Marian Thayer

Jack Thayer's incredibly lucid and beautifully-written account of the sinking has long been my favorite, rivalling that of Lawrence Beesley and far surpassing, in terms of literary elegance, that of Colonel Gracie. It is a pity that it hasn't, to the best of my knowledge, been re-printed in recent years. It would be fascinating to dove-tail Marian's story with that of first-class sisters Elizabeth Eustis and Martha Stephenson, old friends and neighbours of the Thayer family, who stuck to them closely throughout the sinking and later in Lifeboat No. 4.
Hi Martin,

I got to read Thayer's Memoir in a special printed volume that was printed right after Titanic The Movie came out. I too thought it was well written and wish the powers that be would do up a volume of his memoirs and his mother's side by side. I wonder if she writes like he does and he got his writing style from her and how their accounts stack up?
I agree, George. And, indeed, it would be interesting to know how Marian's relationship with Jack changed after the sinking. She had lost her beloved husband but he not only lost his father but also very nearly died himself, fighting for his life in freezing water, in the pitch dark, and among hundreds of terrified strangers. God only knows what impact this trauma had on him in future years. It must have required considerable courage to re-live the whole hideous ordeal in his writing. Or, possibly, it was simply an act of catharsis.
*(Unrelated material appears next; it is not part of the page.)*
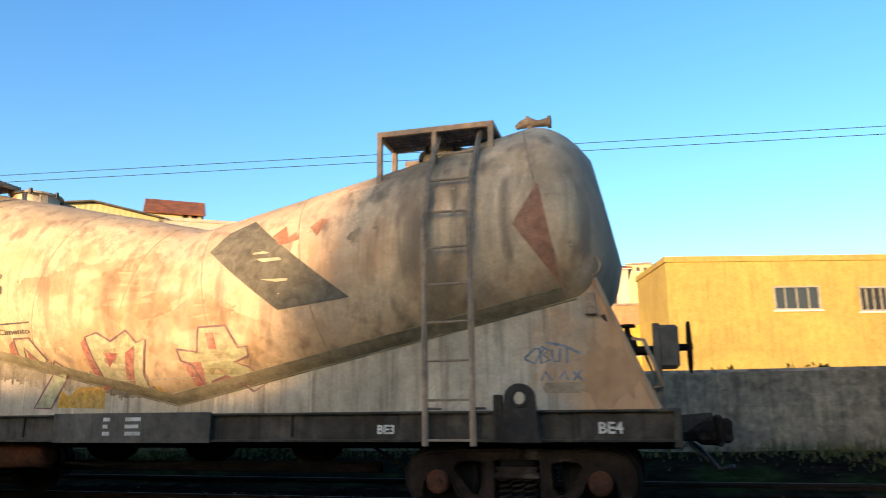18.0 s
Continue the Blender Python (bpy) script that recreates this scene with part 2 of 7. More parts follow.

I've always felt Marian Thayer's simple words to her teenage son - 'where's daddy?' - and his answer - 'I don't know, mother' - when they were re-united aboard the Carpathia to be particularly heart-rending.
Yes that must of been terrible for them to get to Carpathia and find out that John Thayer Sr. didn't make it.
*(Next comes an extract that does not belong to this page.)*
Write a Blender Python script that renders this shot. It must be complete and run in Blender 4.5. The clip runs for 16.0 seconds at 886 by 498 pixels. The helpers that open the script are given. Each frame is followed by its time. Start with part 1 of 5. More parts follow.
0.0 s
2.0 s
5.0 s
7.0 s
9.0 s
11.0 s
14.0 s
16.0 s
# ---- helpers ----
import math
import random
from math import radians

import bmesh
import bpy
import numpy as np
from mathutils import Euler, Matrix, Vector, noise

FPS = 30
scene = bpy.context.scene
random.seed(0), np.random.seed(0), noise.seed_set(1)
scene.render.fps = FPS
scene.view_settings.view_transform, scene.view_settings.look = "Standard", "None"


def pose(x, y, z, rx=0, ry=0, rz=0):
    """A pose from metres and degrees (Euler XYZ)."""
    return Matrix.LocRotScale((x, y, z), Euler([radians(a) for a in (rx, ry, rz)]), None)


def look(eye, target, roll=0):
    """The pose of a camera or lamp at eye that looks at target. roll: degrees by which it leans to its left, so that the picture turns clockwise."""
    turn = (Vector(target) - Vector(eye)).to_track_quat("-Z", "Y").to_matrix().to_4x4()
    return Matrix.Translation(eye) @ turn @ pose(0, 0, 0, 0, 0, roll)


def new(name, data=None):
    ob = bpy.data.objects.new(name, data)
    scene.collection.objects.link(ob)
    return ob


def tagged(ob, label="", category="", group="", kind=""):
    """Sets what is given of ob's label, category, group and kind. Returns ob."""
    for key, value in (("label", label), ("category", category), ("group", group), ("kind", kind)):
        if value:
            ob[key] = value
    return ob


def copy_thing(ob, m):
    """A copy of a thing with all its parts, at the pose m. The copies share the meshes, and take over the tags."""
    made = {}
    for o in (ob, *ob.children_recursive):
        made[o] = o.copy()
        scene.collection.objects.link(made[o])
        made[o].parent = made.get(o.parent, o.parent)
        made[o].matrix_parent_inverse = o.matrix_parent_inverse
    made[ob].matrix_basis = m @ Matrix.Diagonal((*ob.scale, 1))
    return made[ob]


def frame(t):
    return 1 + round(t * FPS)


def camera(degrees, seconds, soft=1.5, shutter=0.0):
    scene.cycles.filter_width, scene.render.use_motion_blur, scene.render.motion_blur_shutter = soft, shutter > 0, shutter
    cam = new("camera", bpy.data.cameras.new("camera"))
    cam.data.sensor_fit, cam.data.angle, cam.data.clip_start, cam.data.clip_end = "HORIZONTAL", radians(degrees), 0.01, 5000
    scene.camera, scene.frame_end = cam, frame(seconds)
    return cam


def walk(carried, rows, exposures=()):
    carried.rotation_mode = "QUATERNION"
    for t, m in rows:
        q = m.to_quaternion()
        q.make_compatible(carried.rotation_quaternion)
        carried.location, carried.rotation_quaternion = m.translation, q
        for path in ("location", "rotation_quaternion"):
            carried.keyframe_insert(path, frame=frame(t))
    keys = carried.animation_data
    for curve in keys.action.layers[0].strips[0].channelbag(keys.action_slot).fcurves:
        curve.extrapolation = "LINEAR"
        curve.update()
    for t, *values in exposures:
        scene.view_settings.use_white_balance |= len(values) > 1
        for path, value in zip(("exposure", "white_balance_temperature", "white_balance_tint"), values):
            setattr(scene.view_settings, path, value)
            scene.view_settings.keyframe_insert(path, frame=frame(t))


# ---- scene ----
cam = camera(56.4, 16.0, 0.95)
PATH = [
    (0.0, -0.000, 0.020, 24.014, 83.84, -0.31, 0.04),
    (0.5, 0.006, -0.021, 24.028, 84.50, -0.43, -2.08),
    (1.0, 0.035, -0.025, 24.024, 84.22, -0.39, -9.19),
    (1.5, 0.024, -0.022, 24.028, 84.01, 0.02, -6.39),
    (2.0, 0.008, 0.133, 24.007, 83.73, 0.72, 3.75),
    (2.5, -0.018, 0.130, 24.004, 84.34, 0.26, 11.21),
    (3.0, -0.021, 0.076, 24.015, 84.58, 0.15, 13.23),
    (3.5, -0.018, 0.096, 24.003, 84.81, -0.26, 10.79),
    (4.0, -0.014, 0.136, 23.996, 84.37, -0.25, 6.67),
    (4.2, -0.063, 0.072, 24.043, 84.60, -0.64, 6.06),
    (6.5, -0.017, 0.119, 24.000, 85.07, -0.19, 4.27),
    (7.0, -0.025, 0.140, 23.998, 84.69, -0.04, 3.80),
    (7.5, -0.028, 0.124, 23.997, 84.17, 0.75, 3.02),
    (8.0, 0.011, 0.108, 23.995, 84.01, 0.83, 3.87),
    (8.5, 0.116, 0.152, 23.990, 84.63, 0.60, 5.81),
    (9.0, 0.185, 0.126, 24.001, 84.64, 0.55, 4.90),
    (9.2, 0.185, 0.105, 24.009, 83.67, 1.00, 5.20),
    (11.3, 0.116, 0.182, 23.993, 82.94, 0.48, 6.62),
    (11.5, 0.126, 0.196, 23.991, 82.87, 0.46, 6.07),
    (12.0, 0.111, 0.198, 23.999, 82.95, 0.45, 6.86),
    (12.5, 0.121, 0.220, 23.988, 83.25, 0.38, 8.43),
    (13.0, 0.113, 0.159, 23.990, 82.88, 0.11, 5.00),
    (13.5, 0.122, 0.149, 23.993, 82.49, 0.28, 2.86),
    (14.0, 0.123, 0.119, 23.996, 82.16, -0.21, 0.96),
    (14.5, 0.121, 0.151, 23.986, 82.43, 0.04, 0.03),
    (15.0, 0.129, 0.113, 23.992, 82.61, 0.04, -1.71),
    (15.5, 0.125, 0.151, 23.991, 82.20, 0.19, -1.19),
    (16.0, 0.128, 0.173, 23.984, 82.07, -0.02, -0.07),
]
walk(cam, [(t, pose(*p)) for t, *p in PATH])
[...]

Perhaps they wrote there accounts at the same time. One of them either Marion or her son Jack mentioned that they were going to write an account and the other decided to write an account as well. Or they might of wrote their accounts at different times?
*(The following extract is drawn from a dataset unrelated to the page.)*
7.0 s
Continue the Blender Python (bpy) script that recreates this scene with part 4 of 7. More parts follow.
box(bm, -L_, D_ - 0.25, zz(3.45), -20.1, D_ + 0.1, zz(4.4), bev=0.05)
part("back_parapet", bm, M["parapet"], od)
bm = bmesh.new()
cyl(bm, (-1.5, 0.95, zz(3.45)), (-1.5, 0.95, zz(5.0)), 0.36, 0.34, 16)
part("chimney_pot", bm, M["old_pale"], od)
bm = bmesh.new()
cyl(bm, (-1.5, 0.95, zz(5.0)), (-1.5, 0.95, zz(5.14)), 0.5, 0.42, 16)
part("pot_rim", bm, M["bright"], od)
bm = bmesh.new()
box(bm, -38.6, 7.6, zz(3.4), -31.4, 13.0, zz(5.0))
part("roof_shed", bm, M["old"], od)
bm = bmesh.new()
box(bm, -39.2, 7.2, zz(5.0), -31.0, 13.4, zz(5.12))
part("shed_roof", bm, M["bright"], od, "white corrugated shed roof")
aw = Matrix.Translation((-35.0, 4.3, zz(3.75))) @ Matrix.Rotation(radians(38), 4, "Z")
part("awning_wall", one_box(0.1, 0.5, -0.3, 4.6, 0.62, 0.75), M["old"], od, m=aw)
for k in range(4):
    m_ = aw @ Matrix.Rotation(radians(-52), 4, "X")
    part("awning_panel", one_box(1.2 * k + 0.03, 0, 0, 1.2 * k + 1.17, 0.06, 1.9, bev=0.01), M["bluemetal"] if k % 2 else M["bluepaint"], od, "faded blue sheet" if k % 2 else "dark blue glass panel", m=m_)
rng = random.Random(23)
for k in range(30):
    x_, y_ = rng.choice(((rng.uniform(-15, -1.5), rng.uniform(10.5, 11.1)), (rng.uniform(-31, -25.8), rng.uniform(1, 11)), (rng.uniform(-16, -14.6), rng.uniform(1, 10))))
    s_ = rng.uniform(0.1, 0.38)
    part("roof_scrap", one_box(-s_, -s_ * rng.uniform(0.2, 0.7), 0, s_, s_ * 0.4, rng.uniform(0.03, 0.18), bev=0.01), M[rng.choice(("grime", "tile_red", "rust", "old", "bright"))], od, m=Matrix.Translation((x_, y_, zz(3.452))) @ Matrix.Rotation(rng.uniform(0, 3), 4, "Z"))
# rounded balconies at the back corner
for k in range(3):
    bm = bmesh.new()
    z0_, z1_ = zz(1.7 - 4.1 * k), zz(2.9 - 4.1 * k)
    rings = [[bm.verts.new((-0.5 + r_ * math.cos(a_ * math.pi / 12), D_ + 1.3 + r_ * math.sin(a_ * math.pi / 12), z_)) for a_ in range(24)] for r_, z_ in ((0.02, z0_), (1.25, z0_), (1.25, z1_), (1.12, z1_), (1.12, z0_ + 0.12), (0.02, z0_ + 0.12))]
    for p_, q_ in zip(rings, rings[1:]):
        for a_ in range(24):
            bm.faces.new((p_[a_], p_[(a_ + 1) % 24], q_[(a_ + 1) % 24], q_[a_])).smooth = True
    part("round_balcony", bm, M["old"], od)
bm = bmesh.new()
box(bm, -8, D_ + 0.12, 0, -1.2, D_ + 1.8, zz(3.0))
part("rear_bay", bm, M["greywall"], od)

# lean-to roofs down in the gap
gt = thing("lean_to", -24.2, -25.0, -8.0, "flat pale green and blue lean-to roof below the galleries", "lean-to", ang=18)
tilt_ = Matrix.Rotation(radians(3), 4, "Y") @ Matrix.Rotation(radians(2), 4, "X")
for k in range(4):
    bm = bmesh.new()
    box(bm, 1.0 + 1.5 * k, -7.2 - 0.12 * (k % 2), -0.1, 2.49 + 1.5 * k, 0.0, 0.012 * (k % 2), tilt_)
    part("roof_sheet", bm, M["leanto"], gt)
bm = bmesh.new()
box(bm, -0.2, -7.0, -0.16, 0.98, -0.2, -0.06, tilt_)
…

I wonder if the accounts echo each others or have totally different experiences. Here you have a 17 year old boy completing to the journey to manhood and you also have a woman entering early middle age. Yet there related and so they might of had similar experiences on Titanic and yet also had very different experiences at the same time. So as I said earlier I wonder how their account of the disaster stack up or compare to each other.
Hi Martin - it's true that I've also barely flipped open a Titanic book since boyhood (when they were my prized possessions). The Wyn Craig Wade book (including the accounts by Marian and Jack Thayer and Martha Stephenson) was among the first I ever read. Since these accounts were among the first I ever read, I've never considered that they aren't so widely available. So please excuse my incredulousness that you weren't aware of Mrs Thayer's account. I highly recommend ordering the book through your local library, if you can, or seeing if used copies are available on Ebay.
I'm constantly amazed by the sudden appearance of Titanic narratives I've previously been in complete ignorance of. The really wonderful joint testimony of Marian Thayer's friends Martha Stephenson and Elizabeth Eustis would be a perfect case in point. It might not read as elegantly as Jack Thayer's version but it possesses a meticulousness, an attention to detail and immediacy which so many of the 'I woke up/I went outside/I got into a lifeboat/the ship sank/it was cold' passenger accounts lack (with due acknowledgement to Jim Kalafus for that very apt summary of what so many survivors thought fit to record!) Certainly, it enhanced my understanding of the experience of the night's events immeasurably. One only wonders how many more stories there are out there, just waiting to be uncovered.
I can't speak to her independent wealth, but she was part of the Morris steel mill family. While her husband John Jr. was also wealthy (he'd taken up cricket and also played lacrosse at UPenn, both of which are about as stereotypically upper class as you can get in the US), he wasn't idly wealthy and had worked his way up through the ranks of the Pennsylvania Railroad. I don't know much about salaries at John Thayer's position, unfortunately, because the Pennsy kept its archives at Broad Street station and a large portion of those archives were destroyed in a fire in the early 1920s. But as for Marian, she was definitely old money in contrast to the Thayers.
Marian was seated at the Captain's table, Major Butt met her and instantly poured his heart out to her, and the aloof Ismay fell head over heels in love with her. She is so fascinating. She had the it factor that made the boys go crazy. Its a shame she turned to the occult after the voyage, her grandkids called her a "creepy old woman" so sad.